En inscrivant sa série dans une temporalité soulignée, au gré des conflits armées et d'autres événements historiques, Yann n'a pas su éviter le piège d'animer une héroïne qui ne vieillit pas physiquement malgré les années qui défilent. De plus, alors que les premiers tomes de Pin-Up séduisaient par leur mélange de fantaisie et de documentation, ce 9ème opus se complaît dans une collection de clichés exotiques pour un récit capillotracté.

Passe encore que Dottie ait été tour à tour ouvreuse de cinéma, modèle pour un comic-strip, épouse d'espion, physionomiste, mais la voilà désormais pêcheuse de serpents. Si on accepte cet aspect complètement invraisemblable, c'est encore assez savoureux, mais sinon, on peut s'interroger sur la tentation parodique de l'auteur.

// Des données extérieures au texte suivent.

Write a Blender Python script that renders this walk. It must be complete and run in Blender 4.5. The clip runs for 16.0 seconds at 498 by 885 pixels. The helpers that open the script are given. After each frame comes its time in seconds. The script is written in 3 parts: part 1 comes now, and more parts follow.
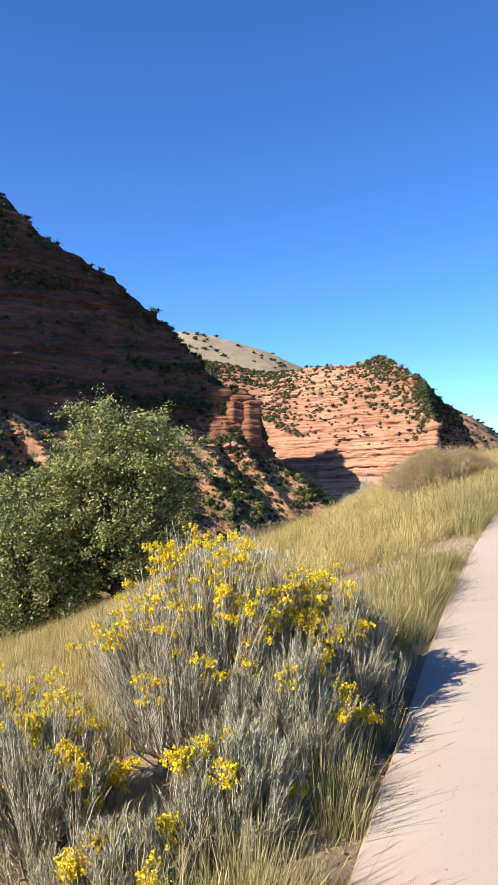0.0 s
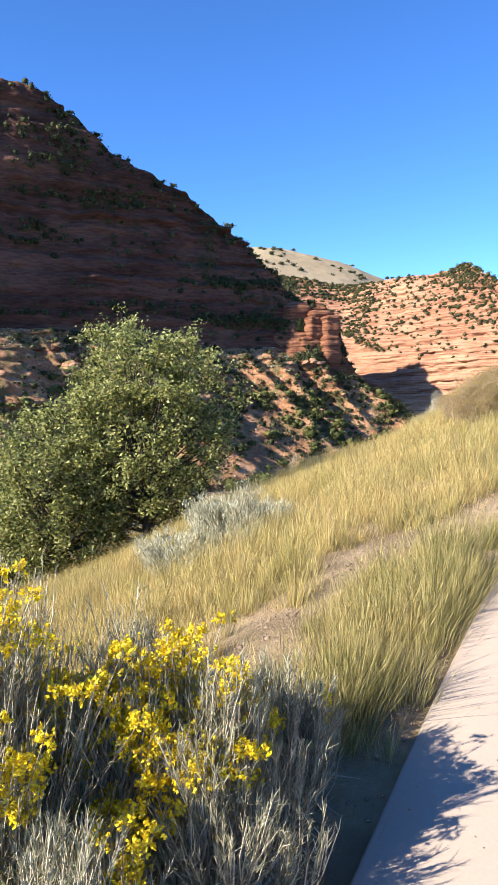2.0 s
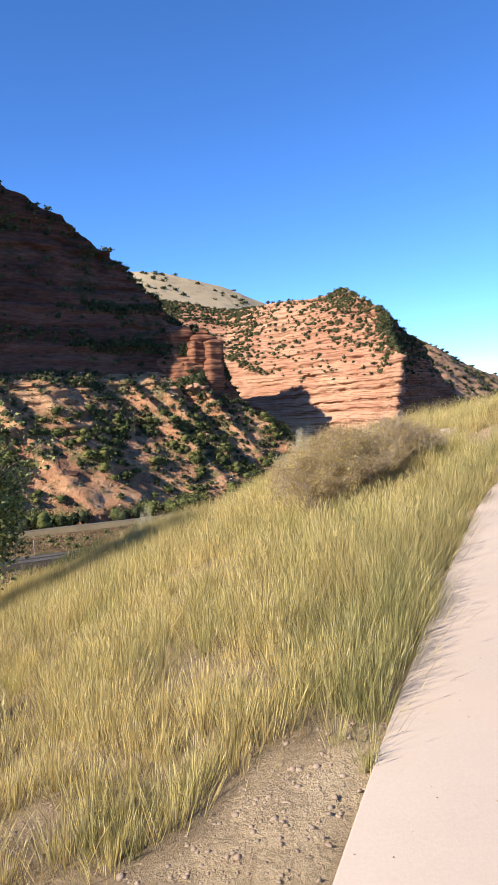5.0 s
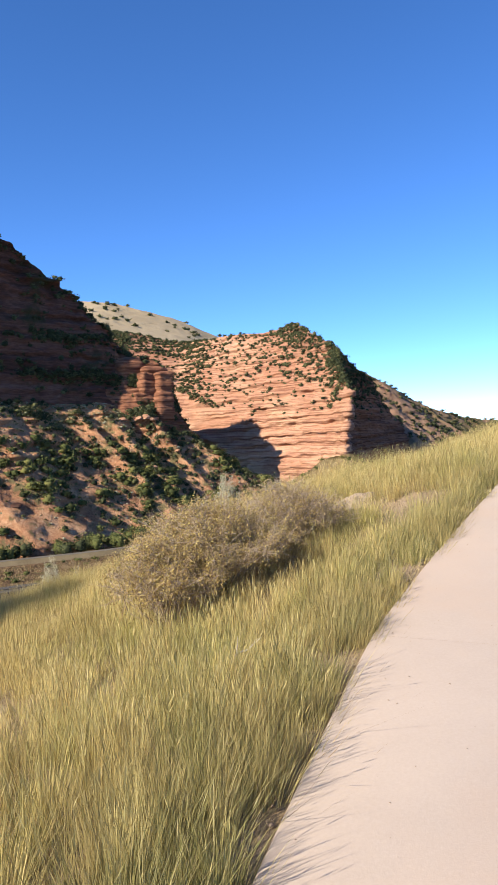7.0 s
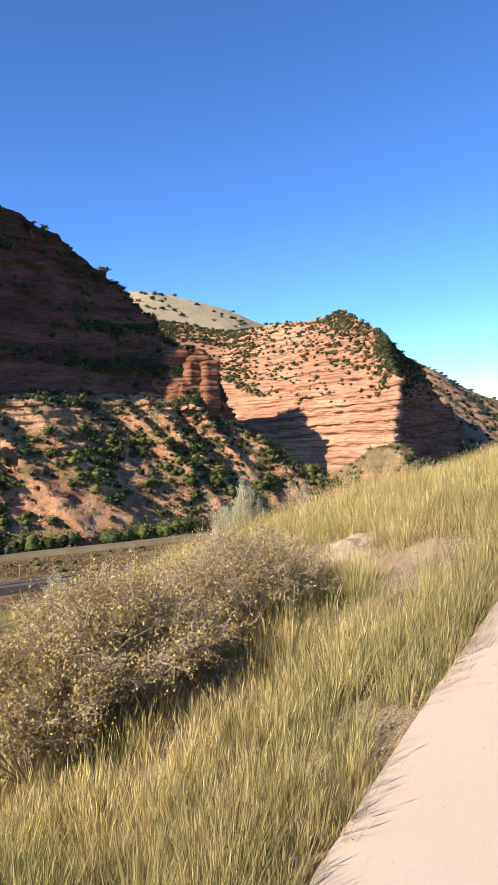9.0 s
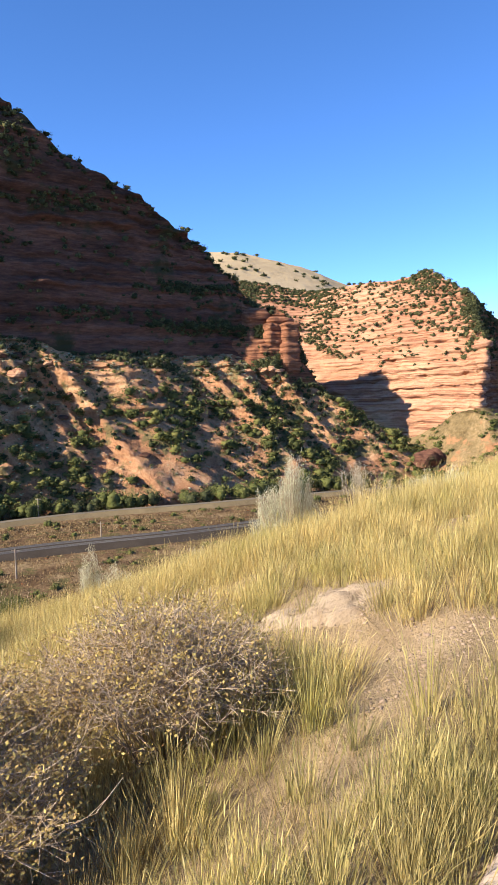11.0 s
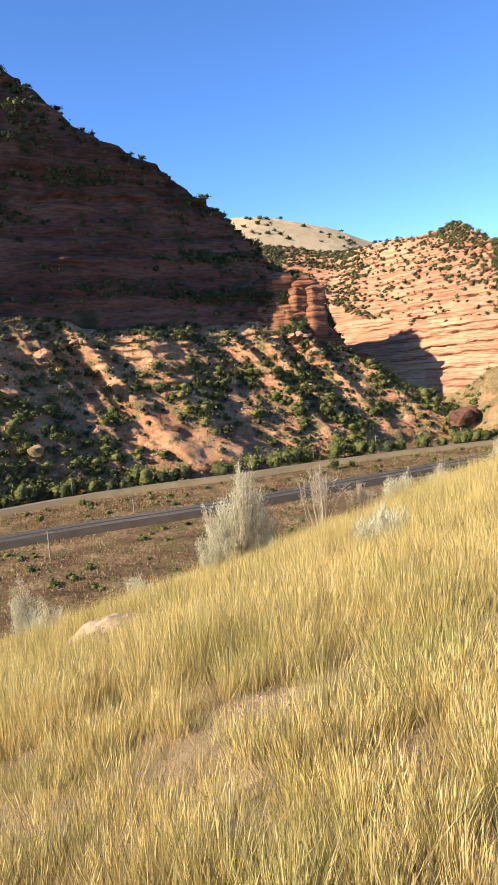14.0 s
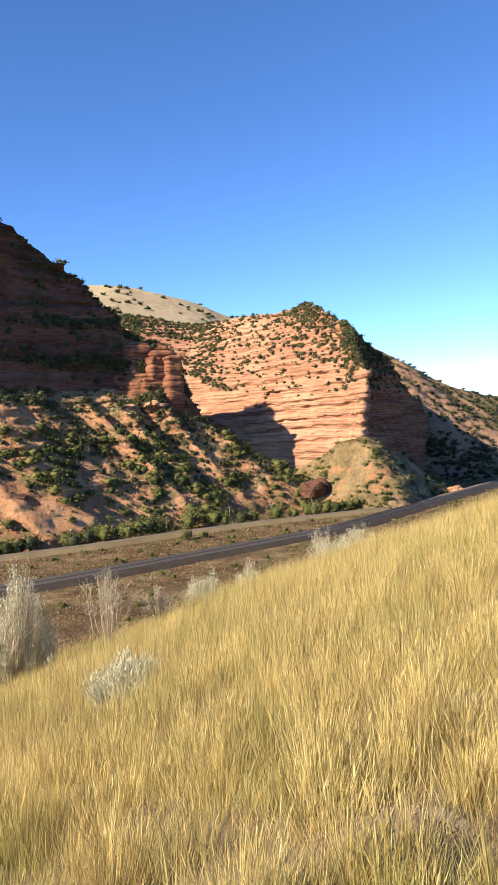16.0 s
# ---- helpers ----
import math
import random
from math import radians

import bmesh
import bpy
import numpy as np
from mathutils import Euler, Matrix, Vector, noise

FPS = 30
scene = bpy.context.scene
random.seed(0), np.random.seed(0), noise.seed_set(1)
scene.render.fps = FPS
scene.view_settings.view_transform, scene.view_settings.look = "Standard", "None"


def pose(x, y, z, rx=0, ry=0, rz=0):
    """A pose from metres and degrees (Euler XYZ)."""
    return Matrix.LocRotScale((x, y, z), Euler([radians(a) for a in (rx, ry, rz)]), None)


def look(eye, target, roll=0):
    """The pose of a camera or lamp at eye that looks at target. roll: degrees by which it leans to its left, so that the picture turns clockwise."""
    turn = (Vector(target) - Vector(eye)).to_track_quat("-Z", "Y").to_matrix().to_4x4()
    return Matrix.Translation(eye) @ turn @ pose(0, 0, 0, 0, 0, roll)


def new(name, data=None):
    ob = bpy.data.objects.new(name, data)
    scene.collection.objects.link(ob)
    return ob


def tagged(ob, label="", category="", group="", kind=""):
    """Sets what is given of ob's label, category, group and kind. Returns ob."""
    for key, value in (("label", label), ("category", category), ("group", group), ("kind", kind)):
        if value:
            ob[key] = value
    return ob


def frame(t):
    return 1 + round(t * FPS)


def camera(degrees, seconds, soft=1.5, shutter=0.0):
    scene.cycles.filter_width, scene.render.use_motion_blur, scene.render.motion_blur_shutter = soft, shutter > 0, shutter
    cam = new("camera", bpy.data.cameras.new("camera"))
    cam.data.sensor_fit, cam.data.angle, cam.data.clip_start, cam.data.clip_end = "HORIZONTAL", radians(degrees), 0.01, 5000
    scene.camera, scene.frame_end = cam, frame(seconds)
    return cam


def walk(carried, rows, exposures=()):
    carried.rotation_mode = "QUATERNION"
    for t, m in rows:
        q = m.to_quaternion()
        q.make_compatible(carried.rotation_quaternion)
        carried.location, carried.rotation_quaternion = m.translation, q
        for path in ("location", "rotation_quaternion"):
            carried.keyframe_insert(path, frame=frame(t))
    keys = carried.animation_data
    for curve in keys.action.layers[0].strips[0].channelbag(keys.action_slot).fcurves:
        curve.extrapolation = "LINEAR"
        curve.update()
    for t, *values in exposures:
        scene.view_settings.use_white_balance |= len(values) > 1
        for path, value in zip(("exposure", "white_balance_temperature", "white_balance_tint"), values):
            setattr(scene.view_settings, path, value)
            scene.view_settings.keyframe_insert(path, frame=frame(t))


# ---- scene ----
cam = camera(37.0, 16.0, soft=0.9)
PATH = [
    (0, (-0.081, 0.139, 1.584), (-0.089, 2.137, 1.662), -0.1),
    (0.5, (0.125, 0.522, 1.671), (0.142, 2.522, 1.717), -0.1),
    (1, (0.354, 1.067, 1.719), (0.362, 3.067, 1.721), 0.3),
    (1.5, (0.585, 1.599, 1.698), (0.406, 3.588, 1.597), -1.4),
    (2, (0.724, 2.107, 1.739), (0.496, 4.089, 1.599), -1.5),
    (2.5, (0.912, 2.655, 1.835), (0.848, 4.651, 1.718), -1.9),
    (3, (1.144, 3.149, 1.922), (1.057, 5.144, 1.811), -1.6),
    (3.5, (1.319, 3.677, 1.988), (1.28, 5.674, 1.893), -1.3),
    (3.7, (1.4, 3.877, 2.031), (1.389, 5.874, 1.936), -1.5),
    (5.8, (2.134, 6.29, 2.281), (2.236, 8.287, 2.22), -2.3),
    (6, (2.236, 6.498, 2.292), (2.353, 8.494, 2.252), -2.0),
    (6.5, (2.542, 6.927, 2.382), (2.723, 8.918, 2.364), -1.9),
    (7, (2.875, 7.391, 2.49), (3.08, 9.38, 2.483), -1.9),
    (7.5, (3.07, 7.872, 2.57), (3.266, 9.862, 2.571), -2.1),
    (8, (3.331, 8.339, 2.612), (3.504, 10.332, 2.613), -2.4),
    (8.5, (3.585, 8.897, 2.704), (3.709, 10.893, 2.695), -2.4),
    (9, (3.852, 9.455, 2.767), (3.927, 11.453, 2.734), -2.1),
    (9.5, (4.135, 9.9, 2.89), (4.148, 11.899, 2.828), -1.6),
    (9.7, (4.224, 10.099, 2.912), (4.218, 12.097, 2.834), -1.2),
    (11.8, (5.09, 12.154, 3.211), (4.867, 14.134, 3.047), -2.0),
    (12, (5.214, 12.407, 3.266), (4.975, 14.385, 3.086), -1.9),
    (12.5, (5.488, 12.891, 3.301), (5.203, 14.86, 3.094), -1.5),
    (13, (5.834, 13.298, 3.4), (5.492, 15.258, 3.196), -0.9),
    (13.5, (6.169, 13.726, 3.472), (5.759, 15.674, 3.277), -2.1),
    (14, (6.563, 14.25, 3.574), (6.316, 16.224, 3.361), -4.8),
    (14.5, (6.927, 14.629, 3.691), (6.758, 16.619, 3.586), -4.2),
    (15, (7.118, 15.085, 3.699), (7.022, 17.081, 3.632), -3.0),
    (15.5, (7.406, 15.582, 3.765), (7.418, 17.581, 3.696), -3.2),
    (16, (7.756, 15.997, 3.87), (7.9, 17.991, 3.814), -3.0),
]
walk(cam, [(t, look(eye, target, roll)) for t, eye, target, roll in PATH], [
    (0.0, 1.03, 6600, 10), (1.5, 1.04, 6600, 10), (2.0, 1.32, 6600, 10), (2.5, 1.1, 6600, 12), (3.5, 1.1, 6600, 12), (5.8, 1.0, 6700, 10), (7.5, 0.94, 6800, 10),
    (9.5, 1.15, 7000, 10), (12.0, 1.33, 7400, 12), (14.0, 1.38, 7600, 12), (16.0, 1.17, 7600, 12)])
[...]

Encore une fois, c'est visuellement que l'album gagne à être lu : Berthet, aussi à l'aise dans la Sin City que dans les décors paradisiaques des îles de la Polynésie, produit des planches somptueuses où son héroïne irradie. 

Le méchant de l'affaire, très inspiré par le Docteur No de James Bond, ou la rivale manchot sont plus amusants qu'inquiétants, mais le savoir-faire de l'équipe créative suffit à ce que le lecteur tourne les pages sans jamais décrocher.

Et après ? Il y aura la brêve tentative d'une série futuriste, injustement incomprise, Yoni (deux tomes parus), et le spin-off  Les exploits de Poison Ivy. Yann et Berthet attendront 2011 pour revenir à leur Pin-Up, reconvertie en détective amateur, dans un album intitulé Le dossier Alfred H. (comme Hitchcock).